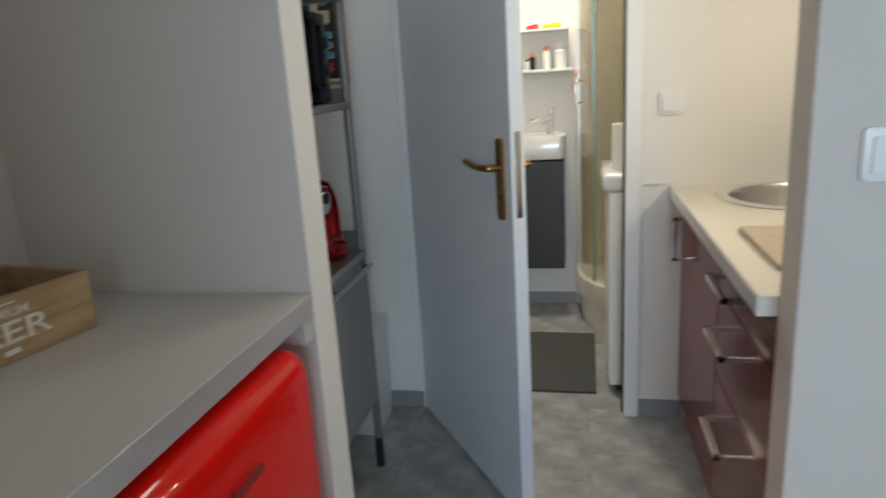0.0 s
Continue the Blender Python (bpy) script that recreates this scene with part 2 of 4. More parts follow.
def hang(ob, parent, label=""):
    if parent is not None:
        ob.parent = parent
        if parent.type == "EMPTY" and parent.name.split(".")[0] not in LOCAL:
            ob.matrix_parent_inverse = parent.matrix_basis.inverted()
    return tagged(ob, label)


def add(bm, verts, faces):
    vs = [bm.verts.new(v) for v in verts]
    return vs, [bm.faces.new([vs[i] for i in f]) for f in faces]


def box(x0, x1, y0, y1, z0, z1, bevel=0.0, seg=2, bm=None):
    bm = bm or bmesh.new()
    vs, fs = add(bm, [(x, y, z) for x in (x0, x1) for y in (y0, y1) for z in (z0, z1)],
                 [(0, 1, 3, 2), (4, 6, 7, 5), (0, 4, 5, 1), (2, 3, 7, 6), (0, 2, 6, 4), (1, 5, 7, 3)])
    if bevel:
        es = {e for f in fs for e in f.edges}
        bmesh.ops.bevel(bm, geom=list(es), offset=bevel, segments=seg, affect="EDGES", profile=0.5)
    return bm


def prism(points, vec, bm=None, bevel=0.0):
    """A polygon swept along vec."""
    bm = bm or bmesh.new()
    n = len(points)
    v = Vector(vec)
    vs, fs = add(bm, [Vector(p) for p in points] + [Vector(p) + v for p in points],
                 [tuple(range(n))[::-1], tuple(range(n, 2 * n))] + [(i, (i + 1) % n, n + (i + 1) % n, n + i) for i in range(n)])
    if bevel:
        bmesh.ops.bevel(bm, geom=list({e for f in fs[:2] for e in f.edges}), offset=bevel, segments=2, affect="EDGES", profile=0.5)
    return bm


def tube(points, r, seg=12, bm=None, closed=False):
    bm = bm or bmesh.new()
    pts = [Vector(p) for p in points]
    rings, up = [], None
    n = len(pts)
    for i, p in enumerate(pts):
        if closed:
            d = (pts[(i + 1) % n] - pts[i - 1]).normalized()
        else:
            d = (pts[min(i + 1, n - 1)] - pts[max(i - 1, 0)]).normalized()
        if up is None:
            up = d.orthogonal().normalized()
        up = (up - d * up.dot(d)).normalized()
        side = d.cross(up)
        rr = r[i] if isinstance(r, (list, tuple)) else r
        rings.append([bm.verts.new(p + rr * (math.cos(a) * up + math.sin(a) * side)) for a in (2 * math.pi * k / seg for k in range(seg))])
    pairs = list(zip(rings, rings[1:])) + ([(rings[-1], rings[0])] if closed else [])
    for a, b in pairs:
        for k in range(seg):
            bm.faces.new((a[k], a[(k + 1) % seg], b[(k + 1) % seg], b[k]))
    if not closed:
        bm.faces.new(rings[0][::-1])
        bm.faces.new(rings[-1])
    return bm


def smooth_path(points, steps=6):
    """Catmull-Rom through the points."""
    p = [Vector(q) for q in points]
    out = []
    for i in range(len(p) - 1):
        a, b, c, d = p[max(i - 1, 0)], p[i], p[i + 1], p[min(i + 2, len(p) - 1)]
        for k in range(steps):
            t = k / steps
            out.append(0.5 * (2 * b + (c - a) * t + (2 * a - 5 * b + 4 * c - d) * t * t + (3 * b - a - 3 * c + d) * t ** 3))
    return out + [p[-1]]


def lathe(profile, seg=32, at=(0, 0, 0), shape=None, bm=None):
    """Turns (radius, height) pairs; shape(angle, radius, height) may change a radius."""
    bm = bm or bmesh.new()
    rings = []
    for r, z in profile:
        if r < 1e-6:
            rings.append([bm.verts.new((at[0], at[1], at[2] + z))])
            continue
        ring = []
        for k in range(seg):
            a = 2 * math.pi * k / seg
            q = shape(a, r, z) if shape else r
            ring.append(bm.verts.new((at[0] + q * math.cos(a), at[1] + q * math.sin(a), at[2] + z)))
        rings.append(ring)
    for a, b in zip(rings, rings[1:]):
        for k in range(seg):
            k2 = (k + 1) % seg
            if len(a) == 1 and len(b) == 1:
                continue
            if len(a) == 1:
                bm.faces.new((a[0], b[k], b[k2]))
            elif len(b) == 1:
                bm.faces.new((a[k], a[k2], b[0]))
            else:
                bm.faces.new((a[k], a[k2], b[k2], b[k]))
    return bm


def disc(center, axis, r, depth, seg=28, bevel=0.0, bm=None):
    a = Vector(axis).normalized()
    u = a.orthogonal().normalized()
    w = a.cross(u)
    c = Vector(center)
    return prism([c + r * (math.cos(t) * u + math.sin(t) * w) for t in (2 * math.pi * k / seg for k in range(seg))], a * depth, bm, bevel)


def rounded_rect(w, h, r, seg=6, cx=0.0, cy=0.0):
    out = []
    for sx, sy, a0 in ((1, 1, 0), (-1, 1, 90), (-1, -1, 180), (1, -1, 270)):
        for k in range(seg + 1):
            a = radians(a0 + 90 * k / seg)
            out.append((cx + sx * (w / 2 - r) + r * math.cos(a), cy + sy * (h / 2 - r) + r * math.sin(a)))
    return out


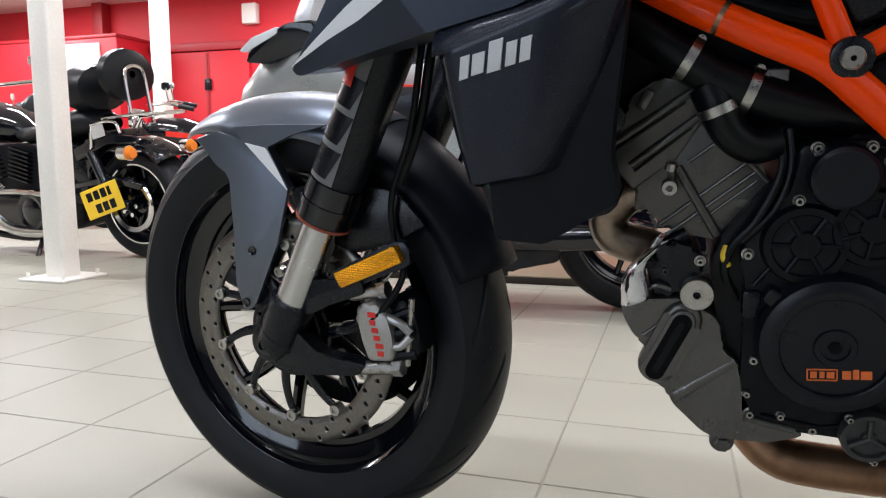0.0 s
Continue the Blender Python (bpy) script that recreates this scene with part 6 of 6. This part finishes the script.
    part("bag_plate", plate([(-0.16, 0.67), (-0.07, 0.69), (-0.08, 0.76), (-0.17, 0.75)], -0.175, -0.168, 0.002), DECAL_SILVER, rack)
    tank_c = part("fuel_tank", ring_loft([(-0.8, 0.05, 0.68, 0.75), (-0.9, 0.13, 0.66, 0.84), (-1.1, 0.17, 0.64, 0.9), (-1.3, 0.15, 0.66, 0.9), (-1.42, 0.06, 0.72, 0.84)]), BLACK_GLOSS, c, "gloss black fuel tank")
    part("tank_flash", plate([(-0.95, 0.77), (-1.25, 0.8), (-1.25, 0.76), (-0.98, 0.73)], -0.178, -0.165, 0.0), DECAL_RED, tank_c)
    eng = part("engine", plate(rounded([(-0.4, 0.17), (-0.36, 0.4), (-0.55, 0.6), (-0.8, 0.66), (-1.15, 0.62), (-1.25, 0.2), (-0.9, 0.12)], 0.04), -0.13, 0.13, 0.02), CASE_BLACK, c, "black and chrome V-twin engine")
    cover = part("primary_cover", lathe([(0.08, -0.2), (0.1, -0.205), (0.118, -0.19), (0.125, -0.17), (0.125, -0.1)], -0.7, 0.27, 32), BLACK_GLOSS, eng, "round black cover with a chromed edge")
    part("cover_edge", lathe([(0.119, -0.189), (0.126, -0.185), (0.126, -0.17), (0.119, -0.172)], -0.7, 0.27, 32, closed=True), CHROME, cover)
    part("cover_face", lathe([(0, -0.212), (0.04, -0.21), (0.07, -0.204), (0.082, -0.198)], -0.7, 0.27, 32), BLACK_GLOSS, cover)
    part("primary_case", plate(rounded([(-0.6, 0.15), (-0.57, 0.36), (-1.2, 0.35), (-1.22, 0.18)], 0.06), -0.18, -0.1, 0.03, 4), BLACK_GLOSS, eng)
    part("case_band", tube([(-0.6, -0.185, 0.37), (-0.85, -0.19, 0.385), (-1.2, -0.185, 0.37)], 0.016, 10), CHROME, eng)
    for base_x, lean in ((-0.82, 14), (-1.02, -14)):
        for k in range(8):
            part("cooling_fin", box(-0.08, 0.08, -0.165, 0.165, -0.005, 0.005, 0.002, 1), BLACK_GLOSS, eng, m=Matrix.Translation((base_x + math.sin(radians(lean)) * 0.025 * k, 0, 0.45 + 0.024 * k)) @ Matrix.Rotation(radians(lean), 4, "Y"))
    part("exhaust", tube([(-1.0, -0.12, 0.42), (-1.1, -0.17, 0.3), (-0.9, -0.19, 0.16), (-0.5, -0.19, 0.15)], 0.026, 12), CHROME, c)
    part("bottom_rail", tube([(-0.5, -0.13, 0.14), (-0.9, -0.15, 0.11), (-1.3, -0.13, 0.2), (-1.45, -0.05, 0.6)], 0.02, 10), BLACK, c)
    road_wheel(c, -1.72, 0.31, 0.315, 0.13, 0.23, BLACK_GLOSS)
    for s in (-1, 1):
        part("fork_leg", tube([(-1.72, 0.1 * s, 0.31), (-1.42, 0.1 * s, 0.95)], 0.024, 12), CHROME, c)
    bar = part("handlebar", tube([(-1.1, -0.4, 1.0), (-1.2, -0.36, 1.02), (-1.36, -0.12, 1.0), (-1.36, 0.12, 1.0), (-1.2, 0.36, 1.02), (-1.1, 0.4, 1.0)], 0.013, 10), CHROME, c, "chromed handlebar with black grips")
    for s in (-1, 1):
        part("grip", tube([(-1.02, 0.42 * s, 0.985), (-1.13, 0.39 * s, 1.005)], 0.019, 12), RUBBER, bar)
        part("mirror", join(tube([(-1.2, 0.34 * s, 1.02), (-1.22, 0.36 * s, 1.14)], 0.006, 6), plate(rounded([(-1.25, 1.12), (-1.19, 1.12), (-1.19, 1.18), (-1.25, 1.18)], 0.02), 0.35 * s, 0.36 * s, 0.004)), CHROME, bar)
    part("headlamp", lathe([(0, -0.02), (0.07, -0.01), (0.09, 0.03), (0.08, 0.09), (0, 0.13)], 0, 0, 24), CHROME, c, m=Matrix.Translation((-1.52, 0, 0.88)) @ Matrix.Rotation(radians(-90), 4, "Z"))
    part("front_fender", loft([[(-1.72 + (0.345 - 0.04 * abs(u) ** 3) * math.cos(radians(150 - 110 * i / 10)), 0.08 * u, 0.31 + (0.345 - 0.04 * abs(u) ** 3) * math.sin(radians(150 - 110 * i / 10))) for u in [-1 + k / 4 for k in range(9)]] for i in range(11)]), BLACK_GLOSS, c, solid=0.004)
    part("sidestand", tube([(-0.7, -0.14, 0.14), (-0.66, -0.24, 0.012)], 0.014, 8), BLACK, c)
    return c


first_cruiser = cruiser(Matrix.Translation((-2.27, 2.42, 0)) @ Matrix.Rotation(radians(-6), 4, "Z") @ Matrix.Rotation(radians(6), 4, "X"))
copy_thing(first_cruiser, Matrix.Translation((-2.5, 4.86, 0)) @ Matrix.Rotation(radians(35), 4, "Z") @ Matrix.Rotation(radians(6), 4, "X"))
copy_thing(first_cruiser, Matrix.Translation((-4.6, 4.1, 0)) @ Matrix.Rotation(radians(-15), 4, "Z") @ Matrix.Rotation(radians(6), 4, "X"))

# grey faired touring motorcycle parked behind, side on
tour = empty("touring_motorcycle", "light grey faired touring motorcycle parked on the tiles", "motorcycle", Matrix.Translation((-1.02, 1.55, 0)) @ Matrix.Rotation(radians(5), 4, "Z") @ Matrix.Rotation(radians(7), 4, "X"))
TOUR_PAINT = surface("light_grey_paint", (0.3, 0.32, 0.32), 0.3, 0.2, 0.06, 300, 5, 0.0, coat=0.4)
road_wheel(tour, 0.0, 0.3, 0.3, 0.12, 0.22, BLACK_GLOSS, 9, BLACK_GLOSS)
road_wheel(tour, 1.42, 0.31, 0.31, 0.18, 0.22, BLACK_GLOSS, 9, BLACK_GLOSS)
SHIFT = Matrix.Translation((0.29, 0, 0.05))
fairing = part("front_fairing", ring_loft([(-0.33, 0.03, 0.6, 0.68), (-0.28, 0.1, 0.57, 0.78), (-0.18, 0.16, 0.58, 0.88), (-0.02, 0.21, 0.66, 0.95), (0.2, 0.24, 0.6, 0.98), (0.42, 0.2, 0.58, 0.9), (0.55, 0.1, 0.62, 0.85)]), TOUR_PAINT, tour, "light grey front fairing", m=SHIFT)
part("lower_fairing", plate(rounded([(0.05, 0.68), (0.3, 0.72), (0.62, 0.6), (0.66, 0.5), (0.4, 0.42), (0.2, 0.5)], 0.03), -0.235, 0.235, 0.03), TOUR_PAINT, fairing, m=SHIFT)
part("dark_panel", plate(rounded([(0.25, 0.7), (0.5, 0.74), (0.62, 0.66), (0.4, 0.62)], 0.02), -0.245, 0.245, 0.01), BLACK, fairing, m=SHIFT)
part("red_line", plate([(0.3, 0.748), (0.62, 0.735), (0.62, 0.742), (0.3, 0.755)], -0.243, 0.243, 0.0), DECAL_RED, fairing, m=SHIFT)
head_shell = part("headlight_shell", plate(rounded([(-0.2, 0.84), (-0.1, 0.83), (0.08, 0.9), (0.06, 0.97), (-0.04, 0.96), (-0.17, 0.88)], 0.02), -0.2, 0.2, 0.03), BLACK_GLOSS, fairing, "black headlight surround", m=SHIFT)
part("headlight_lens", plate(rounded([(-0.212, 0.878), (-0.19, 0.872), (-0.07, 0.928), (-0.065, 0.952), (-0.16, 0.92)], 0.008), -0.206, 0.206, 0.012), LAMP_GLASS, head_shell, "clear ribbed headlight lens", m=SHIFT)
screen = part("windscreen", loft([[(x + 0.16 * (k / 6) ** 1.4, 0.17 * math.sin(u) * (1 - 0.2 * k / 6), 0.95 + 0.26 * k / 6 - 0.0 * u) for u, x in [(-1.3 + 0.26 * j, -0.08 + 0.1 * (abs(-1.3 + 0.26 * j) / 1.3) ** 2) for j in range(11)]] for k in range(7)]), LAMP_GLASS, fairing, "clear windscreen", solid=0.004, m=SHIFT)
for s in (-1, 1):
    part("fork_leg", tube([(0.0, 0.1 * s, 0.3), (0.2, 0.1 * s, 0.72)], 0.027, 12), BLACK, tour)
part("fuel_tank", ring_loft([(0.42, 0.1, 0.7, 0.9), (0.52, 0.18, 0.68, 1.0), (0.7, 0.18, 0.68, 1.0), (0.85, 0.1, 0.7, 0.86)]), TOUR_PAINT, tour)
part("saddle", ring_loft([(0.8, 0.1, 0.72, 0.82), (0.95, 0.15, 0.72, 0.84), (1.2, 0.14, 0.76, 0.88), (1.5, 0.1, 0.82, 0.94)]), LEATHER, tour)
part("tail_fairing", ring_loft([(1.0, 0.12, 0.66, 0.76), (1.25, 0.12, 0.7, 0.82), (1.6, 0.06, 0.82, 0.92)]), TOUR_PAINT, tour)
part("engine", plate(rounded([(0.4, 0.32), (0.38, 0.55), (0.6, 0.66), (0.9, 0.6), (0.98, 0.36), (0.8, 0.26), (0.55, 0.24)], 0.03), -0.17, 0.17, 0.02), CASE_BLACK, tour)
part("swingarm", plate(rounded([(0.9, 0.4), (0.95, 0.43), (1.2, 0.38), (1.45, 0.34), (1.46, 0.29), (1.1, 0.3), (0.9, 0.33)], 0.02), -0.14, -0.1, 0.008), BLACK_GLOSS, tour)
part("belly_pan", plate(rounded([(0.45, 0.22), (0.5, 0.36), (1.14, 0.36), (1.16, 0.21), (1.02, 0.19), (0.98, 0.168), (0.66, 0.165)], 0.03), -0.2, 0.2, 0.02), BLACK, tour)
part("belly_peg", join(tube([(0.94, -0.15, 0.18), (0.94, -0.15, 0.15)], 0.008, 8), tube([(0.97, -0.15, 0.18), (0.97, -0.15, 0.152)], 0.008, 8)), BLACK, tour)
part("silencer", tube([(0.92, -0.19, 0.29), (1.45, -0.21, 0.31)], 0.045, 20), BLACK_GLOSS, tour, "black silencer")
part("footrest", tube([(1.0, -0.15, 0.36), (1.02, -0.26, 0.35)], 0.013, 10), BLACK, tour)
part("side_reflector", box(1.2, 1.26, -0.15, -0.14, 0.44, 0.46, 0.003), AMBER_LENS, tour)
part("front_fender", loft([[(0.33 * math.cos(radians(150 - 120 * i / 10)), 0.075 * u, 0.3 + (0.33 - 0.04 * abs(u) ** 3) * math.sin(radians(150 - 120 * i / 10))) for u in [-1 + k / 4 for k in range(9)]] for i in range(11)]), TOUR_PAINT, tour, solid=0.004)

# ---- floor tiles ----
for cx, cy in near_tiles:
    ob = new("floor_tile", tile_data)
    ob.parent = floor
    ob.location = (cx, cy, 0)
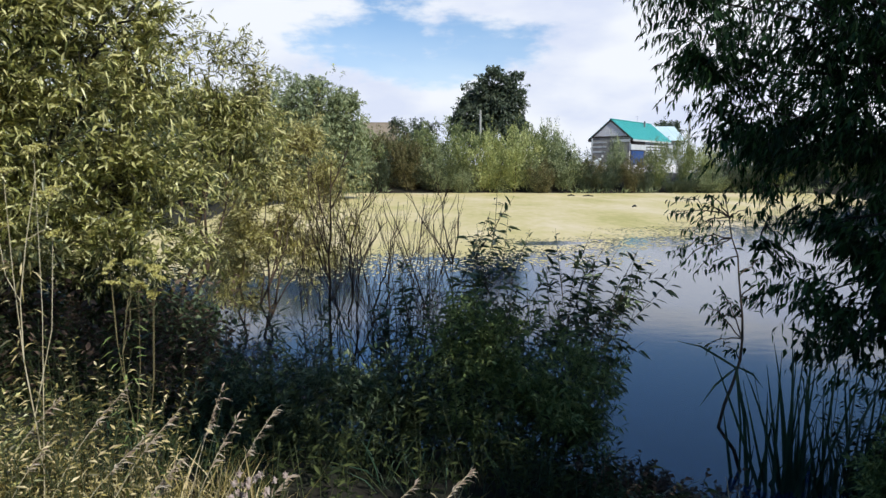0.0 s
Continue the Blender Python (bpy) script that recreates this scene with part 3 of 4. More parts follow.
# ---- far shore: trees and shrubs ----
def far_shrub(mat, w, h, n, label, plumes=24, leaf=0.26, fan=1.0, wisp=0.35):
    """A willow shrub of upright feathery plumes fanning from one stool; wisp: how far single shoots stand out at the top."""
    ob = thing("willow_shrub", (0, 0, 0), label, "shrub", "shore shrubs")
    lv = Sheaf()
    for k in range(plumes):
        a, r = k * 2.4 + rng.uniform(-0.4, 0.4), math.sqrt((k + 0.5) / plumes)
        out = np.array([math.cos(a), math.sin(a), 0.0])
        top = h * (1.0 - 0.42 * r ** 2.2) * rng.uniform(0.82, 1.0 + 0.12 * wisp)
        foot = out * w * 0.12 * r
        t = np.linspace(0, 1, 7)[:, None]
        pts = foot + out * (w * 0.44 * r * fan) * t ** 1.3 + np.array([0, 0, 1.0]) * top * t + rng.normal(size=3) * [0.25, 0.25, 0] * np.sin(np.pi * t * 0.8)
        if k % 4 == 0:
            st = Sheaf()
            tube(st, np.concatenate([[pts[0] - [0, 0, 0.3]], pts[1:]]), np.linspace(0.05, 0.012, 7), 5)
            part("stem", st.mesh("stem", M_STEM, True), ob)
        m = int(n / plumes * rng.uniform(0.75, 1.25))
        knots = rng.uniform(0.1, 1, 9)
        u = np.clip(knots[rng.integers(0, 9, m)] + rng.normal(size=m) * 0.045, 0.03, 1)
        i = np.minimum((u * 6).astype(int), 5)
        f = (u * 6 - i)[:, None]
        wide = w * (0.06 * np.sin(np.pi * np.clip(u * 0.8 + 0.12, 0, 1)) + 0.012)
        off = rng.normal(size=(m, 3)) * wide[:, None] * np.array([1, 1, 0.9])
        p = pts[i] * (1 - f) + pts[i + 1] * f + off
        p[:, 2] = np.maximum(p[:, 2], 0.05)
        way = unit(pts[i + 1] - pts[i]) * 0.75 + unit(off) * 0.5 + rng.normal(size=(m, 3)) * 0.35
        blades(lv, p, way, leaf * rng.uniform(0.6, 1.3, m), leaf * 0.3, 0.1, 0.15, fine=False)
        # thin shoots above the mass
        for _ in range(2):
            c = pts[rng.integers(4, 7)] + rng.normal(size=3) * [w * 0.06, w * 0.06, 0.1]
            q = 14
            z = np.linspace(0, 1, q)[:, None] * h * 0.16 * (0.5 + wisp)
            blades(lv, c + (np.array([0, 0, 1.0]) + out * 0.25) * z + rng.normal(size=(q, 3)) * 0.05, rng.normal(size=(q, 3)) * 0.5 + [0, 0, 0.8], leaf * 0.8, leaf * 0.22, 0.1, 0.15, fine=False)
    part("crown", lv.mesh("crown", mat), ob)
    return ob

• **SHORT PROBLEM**
The lines from the start of the data through the line that contains "return tagged(ob, label)" are to be returned exactly, please, with both ends included and every picture left out.

• **EXERCISE ANSWER**
0.0 s
Continue the Blender Python (bpy) script that recreates this scene with part 2 of 4. More parts follow.
def hang(ob, parent, label=""):
    if parent is not None:
        ob.parent = parent
        if parent.type == "EMPTY" and parent.name.split(".")[0] not in LOCAL:
            ob.matrix_parent_inverse = parent.matrix_basis.inverted()
    return tagged(ob, label)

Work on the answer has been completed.